Bir trafik kazası, suç soruşturması ya da aile hukuku meselesinde haklılığını ispatlamak için Mobese kayıtlarına ihtiyaç duyan bir kişinin, bu karmaşık hukuki labirentte tek başına yolunu bulması neredeyse imkânsızdır. Delilin hukuka uygun bir şekilde elde edilmesi, kısa saklama süresi dolmadan güvence altına alınması ve mahkemede kullanılabilmesi için, profesyonel bir hukuki yardıma başvurmak zaruridir. Özellikle hassas süreçlerde, örneğin bir boşanma davasında delil toplamak söz konusu olduğunda, uzman bir İstanbul Boşanma Avukatı ile çalışmak, haklarınızın korunması ve davanızın başarıyla sonuçlanması için en sağlam adımı atmaktır. Unutulmamalıdır ki, Emniyet Mobese kayıtları ne kadar saklanır sorusunun cevabı, hukuki sürecin başlangıcında atacağınız adımla doğrudan bağlantılıdır. Zira delil, ancak hukuka uygun bir şekilde elde edildiğinde ve yetkili makamlarca onaylandığında gerçek bir kanıt değerine ulaşır. Bu nedenle, olayın hemen ardından bir hukuk profesyoneline başvurmak, haklarınızın savunulması için en doğru ve hızlı karardır.

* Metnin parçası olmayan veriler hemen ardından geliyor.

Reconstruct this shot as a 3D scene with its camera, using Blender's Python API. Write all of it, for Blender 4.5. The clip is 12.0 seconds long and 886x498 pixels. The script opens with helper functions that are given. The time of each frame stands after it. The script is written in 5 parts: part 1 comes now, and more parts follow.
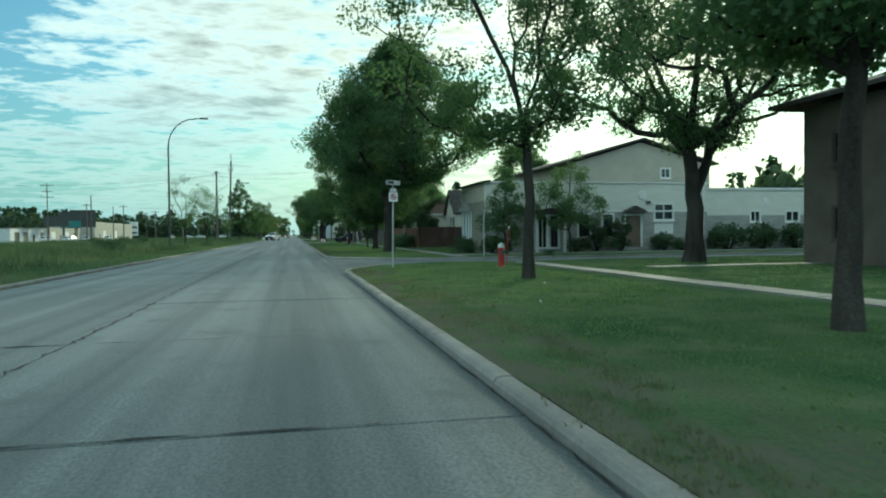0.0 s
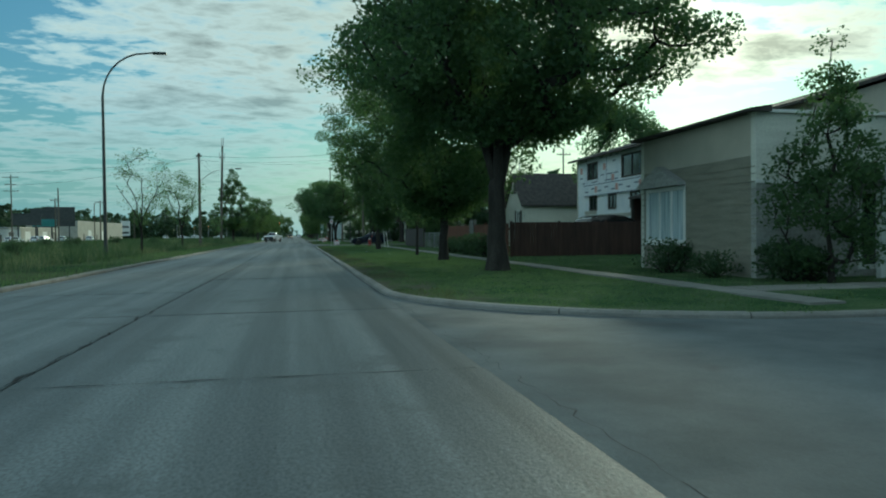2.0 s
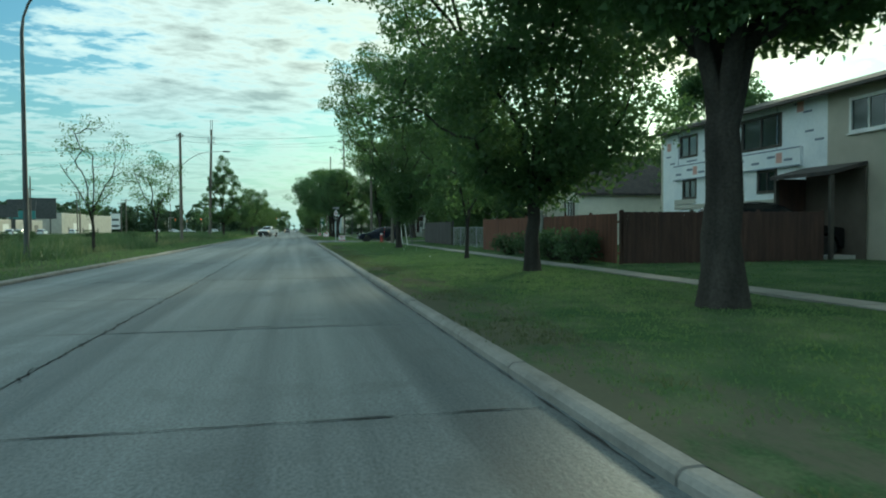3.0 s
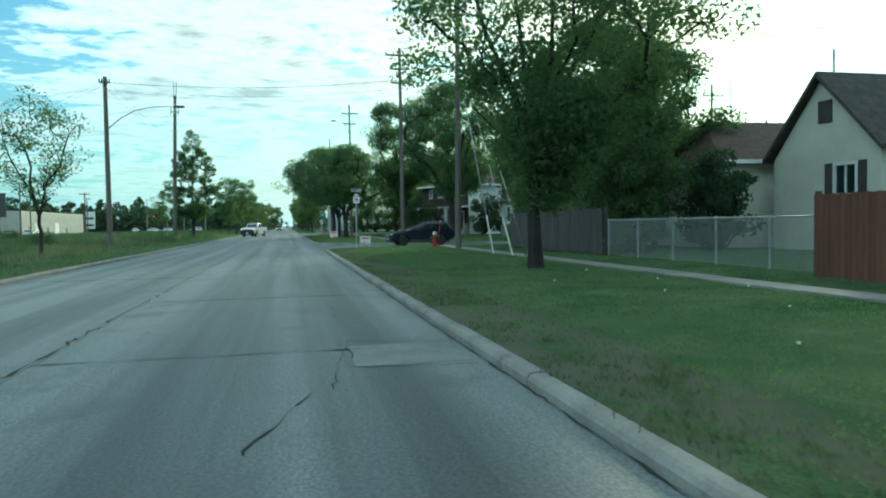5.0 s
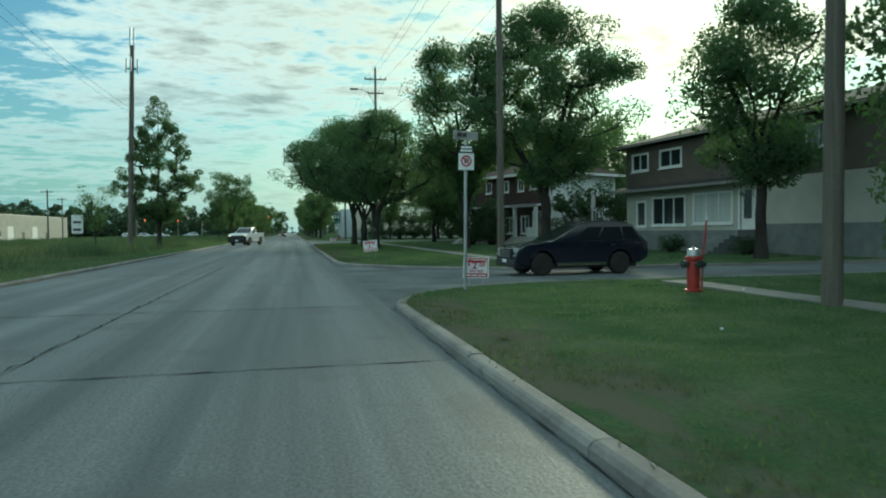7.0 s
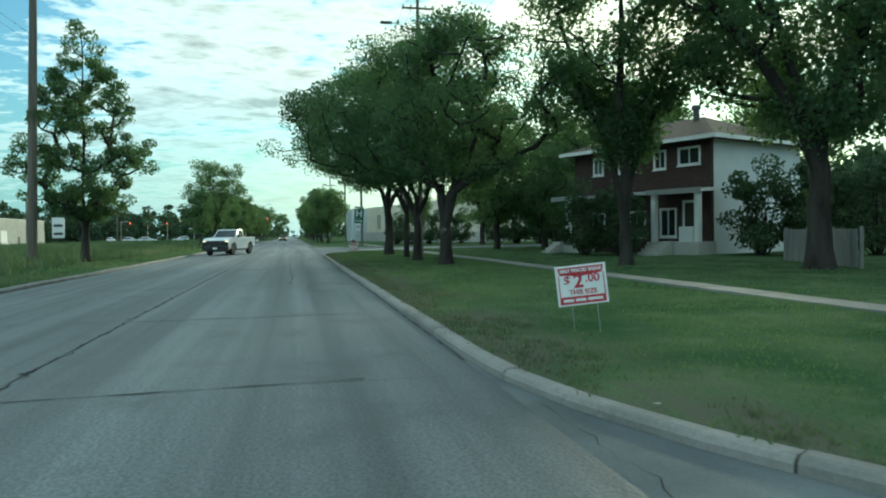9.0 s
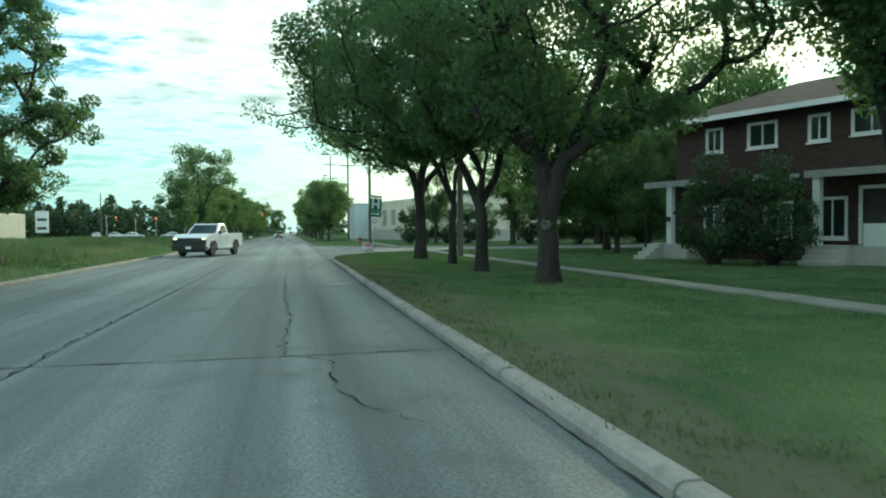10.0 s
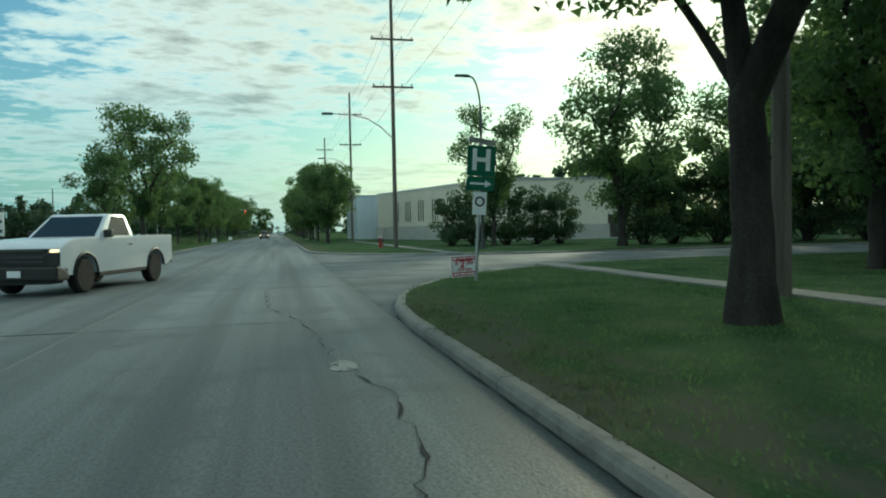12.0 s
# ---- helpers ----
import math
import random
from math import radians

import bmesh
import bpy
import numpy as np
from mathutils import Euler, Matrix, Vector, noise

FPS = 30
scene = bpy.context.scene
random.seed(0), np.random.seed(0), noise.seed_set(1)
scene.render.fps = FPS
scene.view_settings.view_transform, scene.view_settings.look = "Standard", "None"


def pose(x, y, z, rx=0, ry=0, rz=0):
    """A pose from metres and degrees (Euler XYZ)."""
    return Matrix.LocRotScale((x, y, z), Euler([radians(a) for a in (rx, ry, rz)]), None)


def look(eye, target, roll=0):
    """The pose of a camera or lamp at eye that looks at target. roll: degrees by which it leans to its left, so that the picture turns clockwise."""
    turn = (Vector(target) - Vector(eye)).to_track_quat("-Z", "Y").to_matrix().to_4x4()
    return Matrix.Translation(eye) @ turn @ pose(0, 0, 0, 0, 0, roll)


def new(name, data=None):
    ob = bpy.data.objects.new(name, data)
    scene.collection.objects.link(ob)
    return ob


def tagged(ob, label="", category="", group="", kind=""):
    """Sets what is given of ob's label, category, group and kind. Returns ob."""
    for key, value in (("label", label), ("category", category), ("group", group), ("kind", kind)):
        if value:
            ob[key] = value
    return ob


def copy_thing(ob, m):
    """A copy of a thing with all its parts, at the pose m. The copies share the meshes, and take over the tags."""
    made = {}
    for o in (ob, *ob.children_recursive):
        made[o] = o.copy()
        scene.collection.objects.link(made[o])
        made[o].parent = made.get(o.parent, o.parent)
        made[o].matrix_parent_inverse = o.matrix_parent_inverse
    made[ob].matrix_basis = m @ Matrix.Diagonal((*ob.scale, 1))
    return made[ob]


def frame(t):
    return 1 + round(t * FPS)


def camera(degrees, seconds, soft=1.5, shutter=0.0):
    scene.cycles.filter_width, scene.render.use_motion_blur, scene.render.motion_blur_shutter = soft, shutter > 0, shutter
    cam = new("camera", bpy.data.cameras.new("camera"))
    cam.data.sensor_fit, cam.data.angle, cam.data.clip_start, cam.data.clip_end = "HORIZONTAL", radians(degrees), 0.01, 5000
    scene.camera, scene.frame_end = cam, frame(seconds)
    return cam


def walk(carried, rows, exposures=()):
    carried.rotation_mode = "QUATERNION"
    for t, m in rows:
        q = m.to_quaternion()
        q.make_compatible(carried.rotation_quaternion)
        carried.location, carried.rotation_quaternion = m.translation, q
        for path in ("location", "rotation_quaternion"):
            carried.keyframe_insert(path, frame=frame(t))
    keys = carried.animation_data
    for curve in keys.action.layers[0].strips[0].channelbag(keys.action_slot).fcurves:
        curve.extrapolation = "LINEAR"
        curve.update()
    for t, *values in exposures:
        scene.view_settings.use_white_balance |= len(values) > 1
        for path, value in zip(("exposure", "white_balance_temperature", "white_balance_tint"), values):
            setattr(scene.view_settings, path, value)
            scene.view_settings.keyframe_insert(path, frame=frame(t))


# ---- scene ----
cam = camera(64.7, 12.0, 2.0, 0.06)
PATH = [
    (0, (0.358, -1.876, 1.372), (0.773, 0.080, 1.327), -0.61),
    (0.5, (0.363, 4.590, 1.392), (0.770, 6.548, 1.352), -0.51),
    (1, (0.332, 11.020, 1.397), (0.735, 12.978, 1.350), -0.43),
    (1.5, (0.243, 17.559, 1.385), (0.648, 19.517, 1.338), -0.71),
    (2, (0.150, 24.074, 1.383), (0.557, 26.032, 1.339), -0.57),
    (2.5, (0.083, 30.633, 1.384), (0.494, 32.590, 1.338), -0.42),
    (3, (0.060, 37.093, 1.400), (0.475, 39.049, 1.341), -0.31),
    (5, (0.089, 64.857, 1.389), (0.522, 66.808, 1.318), -0.92),
    (5.5, (0.177, 71.333, 1.381), (0.607, 73.285, 1.310), -0.93),
    (6, (0.255, 77.893, 1.386), (0.682, 79.846, 1.323), -0.79),
    (6.5, (0.288, 84.303, 1.379), (0.712, 86.257, 1.322), -0.63),
    (7, (0.333, 90.571, 1.378), (0.752, 92.526, 1.325), -0.66),
    (9, (0.221, 114.179, 1.383), (0.637, 116.135, 1.339), -0.84),
    (9.5, (0.190, 120.323, 1.399), (0.612, 122.278, 1.364), -0.42),
    (10, (0.181, 126.281, 1.376), (0.606, 128.234, 1.326), -0.37),
    (10.5, (0.179, 132.279, 1.385), (0.613, 134.230, 1.317), -0.64),
    (11, (0.188, 138.405, 1.391), (0.635, 140.353, 1.325), -0.15),
    (11.5, (0.233, 144.604, 1.381), (0.684, 146.551, 1.309), -0.69),
    (12, (0.299, 150.842, 1.363), (0.755, 152.789, 1.306), -1.13),
]
EXPOSURES = [
    (0, 0.8, 5920, -17), (0.5, 0.53, 5920, -17), (1, 0.37, 5770, -17), (2, 0.2, 5600, -17), (2.5, 0.33, 5650, -17), (3, 0.75, 5920, -17),
    (4.8, 1.06, 5650, -18), (5, 1.1, 5620, -18), (5.5, 0.95, 5920, -18), (6, 0.75, 5920, -17), (7, 0.6, 5970, -17), (9, 0.97, 5870, -16),
    (10, 1.25, 6220, -16), (10.5, 1.4, 6460, -16), (11, 1.31, 6420, -16), (11.5, 0.9, 6170, -15), (12, 0.57, 6120, -15),
]
walk(cam, [(t, look(eye, target, roll)) for t, eye, target, roll in PATH], EXPOSURES)

# ---------------------------------------------------------------- light
SUN_AZ, SUN_EL = 31.0, 15.5
sun_dir = Vector((math.sin(radians(SUN_AZ)) * math.cos(radians(SUN_EL)),
                  math.cos(radians(SUN_AZ)) * math.cos(radians(SUN_EL)), math.sin(radians(SUN_EL))))
sun_data = bpy.data.lights.new("sun", "SUN")
sun_data.energy, sun_data.angle, sun_data.color = 1.5, radians(8.0), (1.0, 0.86, 0.66)
sun = new("sun", sun_data)
sun.matrix_world = look((0, 0, 60), Vector((0, 0, 60)) - sun_dir)


class Nodes:
    """Short hand for node trees."""

    def __init__(self, tree):
        self.t = tree
        tree.nodes.clear()

    def add(self, kind, values=(), operation="", blend=""):
        n = self.t.nodes.new(kind)
        if operation:
            n.operation = operation
        if blend:
            n.blend_type = blend
        for k, v in dict(values).items():
            if isinstance(v, tuple) and len(v) == 2 and hasattr(v[0], "outputs"):
                self.t.links.new(v[0].outputs[v[1]], n.inputs[k])
            elif hasattr(v, "outputs"):
                self.t.links.new(v.outputs[0], n.inputs[k])
            else:
                n.inputs[k].default_value = v
        return n

    def math(self, op, a, b=0.0, c=0.0):
        return self.add("ShaderNodeMath", {0: a, 1: b, 2: c}, operation=op)

    def ramp(self, fac, stops):
        n = self.add("ShaderNodeValToRGB", {0: fac})
        el = n.color_ramp.elements
        while len(el) < len(stops):
            el.new(0.5)
        for e, (p, c) in zip(el, stops):
            e.position = p
            e.color = (*c, 1) if isinstance(c, tuple) else (c, c, c, 1)
        return n

    def mix(self, fac, a, b, mode="MIX"):
        n = self.t.nodes.new("ShaderNodeMix")
        n.data_type, n.blend_type = "RGBA", mode
        for i, v in ((0, fac), (6, a), (7, b)):
            if hasattr(v, "outputs"):
                self.t.links.new(v.outputs[0], n.inputs[i])
            elif isinstance(v, tuple) and hasattr(v[0], "outputs"):
                self.t.links.new(v[0].outputs[v[1]], n.inputs[i])
            else:
                n.inputs[i].default_value = (*v, 1) if isinstance(v, tuple) else v
        return (n, 2)

    def noise(self, vec, scale, detail=4.0, rough=0.55):
        return self.add("ShaderNodeTexNoise", {"Vector": vec, "Scale": scale, "Detail": detail, "Roughness": rough})


# ---------------------------------------------------------------- sky: clear gradient with torn cloud layers, brighter round the veiled sun
world = bpy.data.worlds.new("sky")
world.use_nodes = True
scene.world = world
N = Nodes(world.node_tree)
co = (N.add("ShaderNodeTexCoord"), 0)
sep = N.add("ShaderNodeSeparateXYZ", {0: co})
sky = N.add("ShaderNodeTexSky")
sky.sky_type, sky.sun_disc, sky.sun_elevation, sky.sun_rotation = "NISHITA", False, radians(SUN_EL), radians(SUN_AZ)
sky.air_density, sky.dust_density, sky.ozone_density = 1.3, 2.0, 2.2
up = N.math("MAXIMUM", (sep, 2), 0.0)
flat = N.math("ADD", up, 0.075)
px, py = N.math("DIVIDE", (sep, 0), flat), N.math("DIVIDE", (sep, 1), flat)
plane = N.add("ShaderNodeCombineXYZ", {0: px, 1: py, 2: 0.0})
turned = N.add("ShaderNodeMapping", {"Vector": plane, "Rotation": (0, 0, radians(-28)), "Scale": (0.9, 1.15, 1.0)})
warp = N.noise(turned, 1.6, 3.0)
warped = N.add("ShaderNodeMixRGB", {0: 0.22, 1: turned, 2: (warp, 1)}, blend="ADD")
big = N.noise(warped, 0.75, 3.0, 0.5)
small = N.noise(warped, 4.8, 7.0, 0.60)
dens = N.math("ADD", N.math("MULTIPLY", (big, 0), 0.56), N.math("MULTIPLY", (small, 0), 0.50))
fade = N.ramp(up, [(0.0, 0.10), (0.05, 0.34), (0.12, 0.50), (0.225, 1.0)])
cover = N.math("MULTIPLY", N.ramp(dens, [(0.480, 0.0), (0.515, 0.55), (0.565, 1.0)]), fade)
thick = N.ramp(dens, [(0.49, 1.0), (0.56, 0.84), (0.68, 0.42)])
to_sun = N.add("ShaderNodeVectorMath", {0: co, 1: tuple(sun_dir)}, operation="DOT_PRODUCT")
near_sun = N.math("POWER", N.math("MAXIMUM", (to_sun, 1), 0.0), 40.0)
wide_sun = N.math("POWER", N.math("MAXIMUM", (to_sun, 1), 0.0), 9.0)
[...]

Emniyet Mobese Kayıtları Ne Kadar Saklanır Sık Sorulan Sorular
Emniyet Mobese kayıtları ne kadar saklanır ve bu kayıtlara kimler erişebilir?
Mobese kamera kayıtları, kişisel verilerin korunması ve kamu güvenliği gerekçesiyle herkese açık değildir. Kayıtlara erişim, ancak resmi makamların başvurusu veya mahkeme kararı gibi yasal yollarla mümkündür. Bireysel başvurular, yetkili makamların kararı olmaksızın sonuç vermeyebilir.
Trafik kazası Mobese kaydına nasıl ulaşabilirim?
Bir trafik kazası durumunda, olay yeri ve tarihini belirterek ilçe emniyet müdürlüğüne yazılı bir dilekçe ile başvuruda bulunabilirsiniz. Ancak en garantili yol, bir avukat aracılığıyla Hukuk Muhakemeleri Kanunu kapsamında mahkemeden “delil tespiti” talebinde bulunmaktır. Bu hukuki süreç, kayıtların kısa sürede silinmesini önleyerek delilin güvence altına alınmasını sağlar.
Boşanma davasında Mobese kayıtları delil olur mu?
Evet, doğru yasal yollardan elde edilmesi koşuluyla Mobese kayıtları boşanma davasında delil olarak kullanılabilir. Özellikle aldatma veya güven sarsıcı davranışları ispatlamak amacıyla, avukatınız aracılığıyla mahkemeden ilgili kayıtların celbini talep edebilirsiniz. Hukuka aykırı şekilde elde edilen delillerin mahkemede geçerli olmayacağı unutulmamalıdır.
Delil tespiti davası açmak ne anlama gelir?
Delil tespiti, henüz açılmamış bir dava için önemli delillerin kaybolmasını önlemek amacıyla mahkemeden talep edilen geçici bir hukuki koruma tedbiridir. Bu sayede, kısa süreli saklanan Mobese kayıtları gibi deliller, bir dava açılmadan önce yasal güvence altına alınmış olur.
Kayıt süresi dolan Mobese görüntüleri geri getirilebilir mi?
Kural olarak, yasal saklama süresi dolan ve veri sorumlusunun yasal yükümlülüğü gereği silinen kayıtların geri getirilmesi mümkün değildir. Bu nedenle, olayın hemen ardından hukuki süreci başlatmak, delil kaybını önlemek için hayati öneme sahiptir. Gecikme, delillerin kalıcı olarak yok olmasına neden olabilir.